On Sunday, Troye got the Stephen F. Kolzak Award, awarded to openly LGBTI figures who have worked to further the cause of LGBTI equality.
“This award is so much larger than me. This moment is about visibility and about representation,” he said in his emotional speech.
“What and who we see in the media defines our perception of the world around us and so to see ourselves in this picture of what is ‘normal’ and what is ‘acceptable’ and what is ‘beautiful’ is absolutely vital.”
“In saying that, so much of the work that has contributed to our progress as a community is far less glamorous than the work I’m being honoured for tonight.”

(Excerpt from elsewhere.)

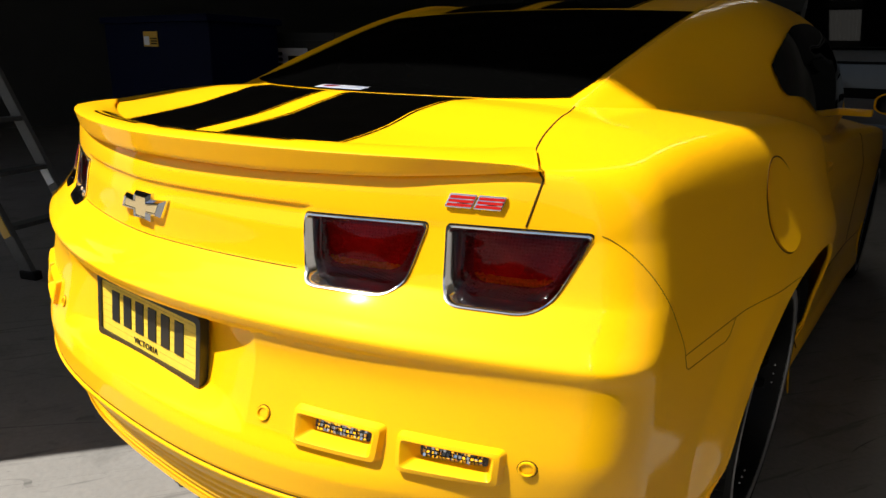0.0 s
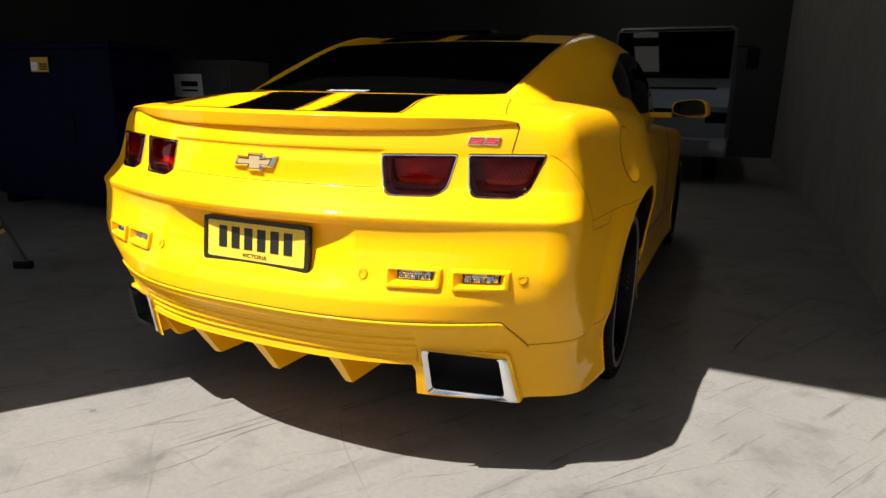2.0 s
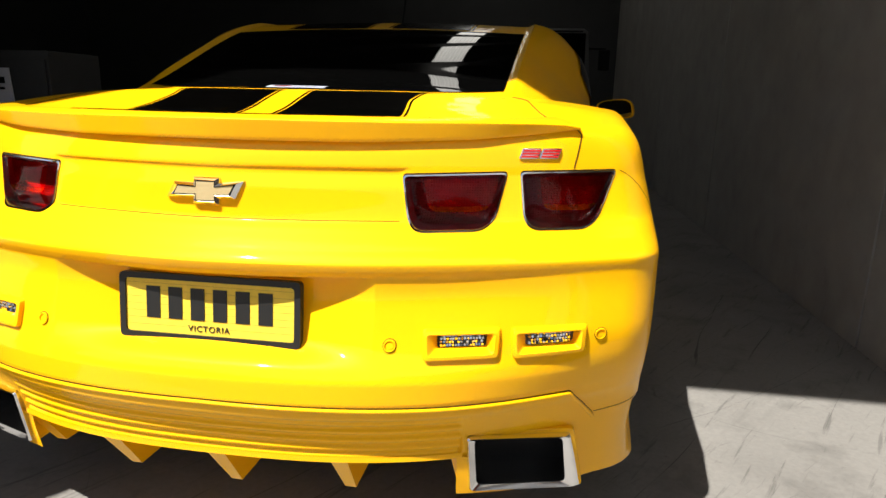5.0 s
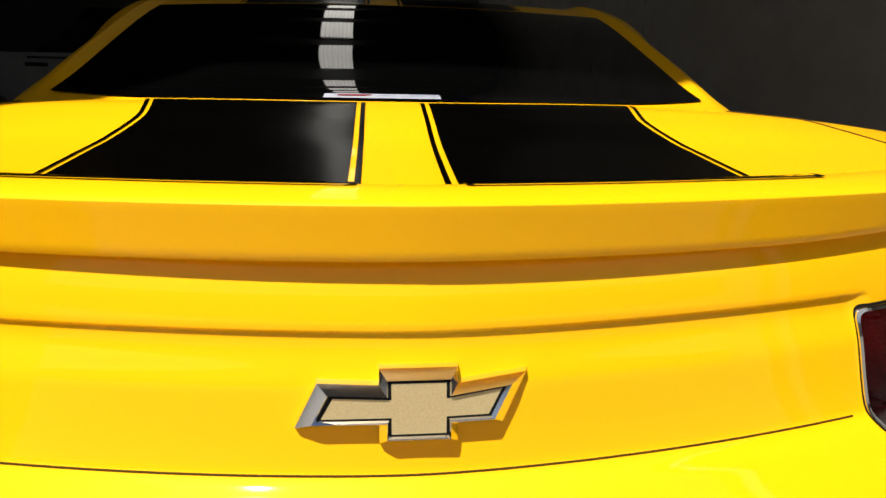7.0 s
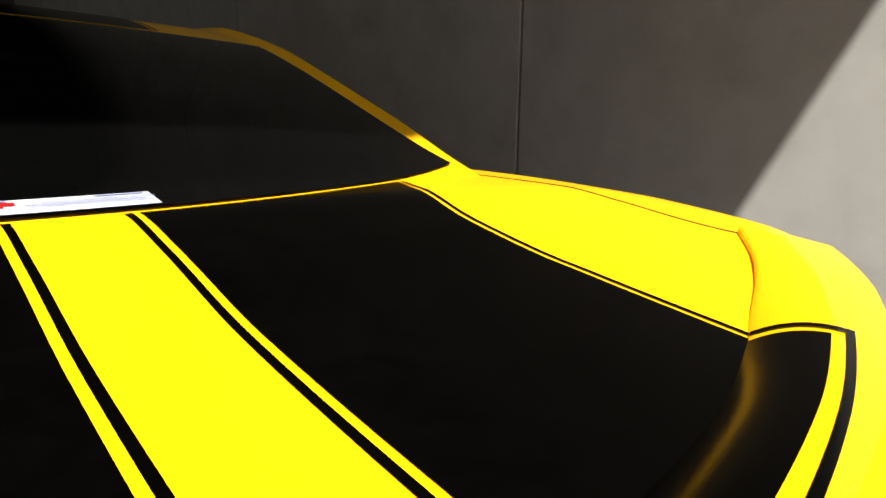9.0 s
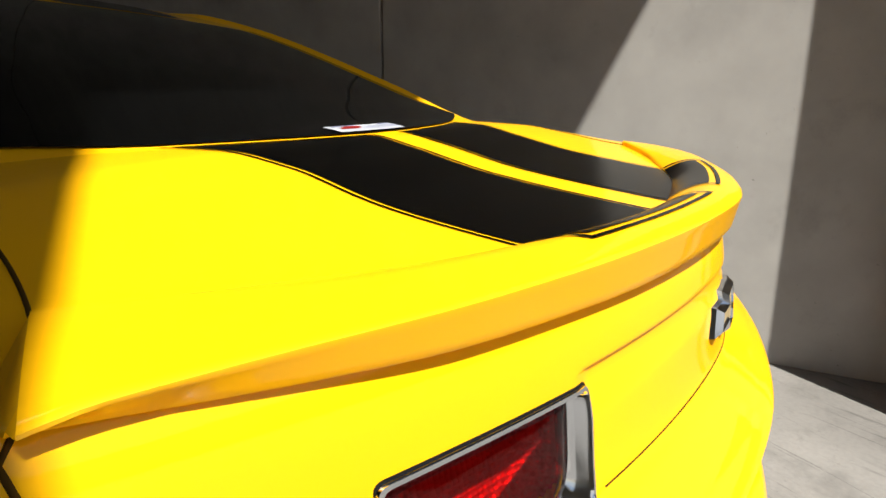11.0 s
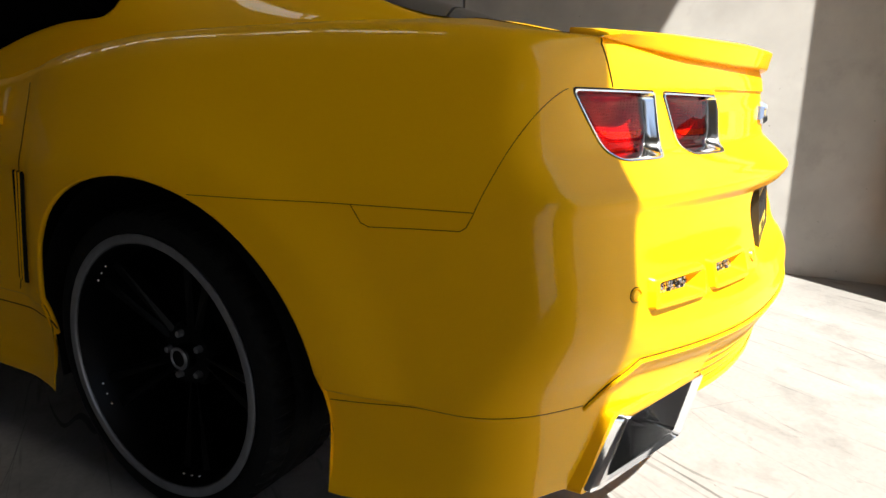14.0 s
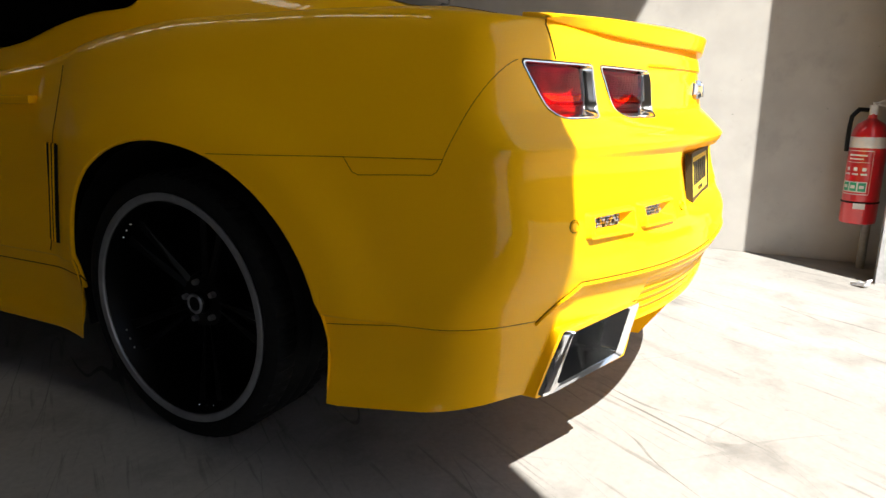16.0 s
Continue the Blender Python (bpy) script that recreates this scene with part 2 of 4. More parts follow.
def flank_x(y, z):
    y, z = np.asarray(y, float), np.asarray(z, float)
    reach = np.sqrt(((y - ARCH_Y) / ARCH_R) ** 2 + ((z - ARCH_Z) / ARCH_H) ** 2) - 1
    flare = .014 * step(.42, .12, reach) * step(.30, .50, z)
    return flank_plan(y) + flank_profile(z) * (0.6 + 0.4 * step(3.9, 3.0, y)) + flare


def inside(x, y, z):
    a, b, k = y - rear_y(x, z), flank_x(y, z) - x, 0.075
    return np.minimum(a, b) - np.maximum(k - np.abs(a - b), 0) ** 2 / (4 * k)


POLE_Y = 0.70


def outline(angle, z):
    """Plan radius about the pole at each angle (0 straight back, 90 degrees sideways) and height."""
    dx, dy = np.sin(angle), -np.cos(angle)
    low, high = np.zeros(np.broadcast(angle, z).shape), np.full(np.broadcast(angle, z).shape, 1.3)
    for _ in range(36):
        mid = (low + high) / 2
        ok = inside(mid * dx, POLE_Y + mid * dy, z) > 0
        low, high = np.where(ok, mid, low), np.where(ok, high, mid)
    return low


def surface_y(x, z):
    """The rear skin's y at a place across the car, corners included."""
    x, z = np.abs(np.asarray(x, float)), np.asarray(z, float)
    low, high = np.zeros(np.broadcast(x, z).shape) - .2, np.full(np.broadcast(x, z).shape, POLE_Y)
    for _ in range(36):
        mid = (low + high) / 2
        ok = inside(x, mid, z) > 0
        high, low = np.where(ok, mid, high), np.where(ok, low, mid)
    return high


def top_z(x, y):
    edge = flank_plan(y) - .10
    q = np.clip(np.abs(x) / edge, 0, 1)
    return shoulder_line(y) + (deck_line(y) - shoulder_line(y)) * (1 - q**3.6)


car = tagged(new("car"), "yellow two-door coupe with black stripes parked on the concrete floor", "car")


LAMPS = {"inner": ((.381, .990), (.584, .995), (.560, .884), (.398, .882)), "outer": ((.612, .996), (.811, .999), (.770, .884), (.626, .884))}


def rounded(corners, radius, n=6):
    """A closed outline through the corners, each rounded off."""
    pts, k = [], len(corners)
    radius = radius if isinstance(radius, (list, tuple)) else [radius] * k
    for i, c in enumerate(corners):
        c, a, b = np.array(c), np.array(corners[i - 1]), np.array(corners[(i + 1) % k])
        p = c + (a - c) / np.linalg.norm(a - c) * radius[i]
        q = c + (b - c) / np.linalg.norm(b - c) * radius[i]
        pts += [(1 - t) ** 2 * p + 2 * t * (1 - t) * c + t * t * q for t in np.linspace(0, 1, n)]
    return np.array(pts)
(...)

Troye honoured the activists depicted in the 2012 documentary “How to Survive a Plague,” which documented the activism during the early years of the AIDS epidemic in New York.
“I saw myself in these characters and the difference was that these people were attending a friend’s funeral on a weekly basis,” he said.
“This is in New York City, less than 40 years ago. They were fighting for medical treatment, they were fighting for visibility and they were fighting for their lives. It was a life or death situation.
“It was this kind of activism and sacrifice that paved the way for all of us to be here tonight… I would like to share it with the warriors who made it possible but maybe didn’t get one for themselves.”
He dedicated his award to “warriors” in LGBTI activism that came before him, including Peter Staley, Marsha P Johnson, Sylvia Rivera, Bayard Rustin and rainbow pride flag creator Gilbert Baker, who passed away a day earlier.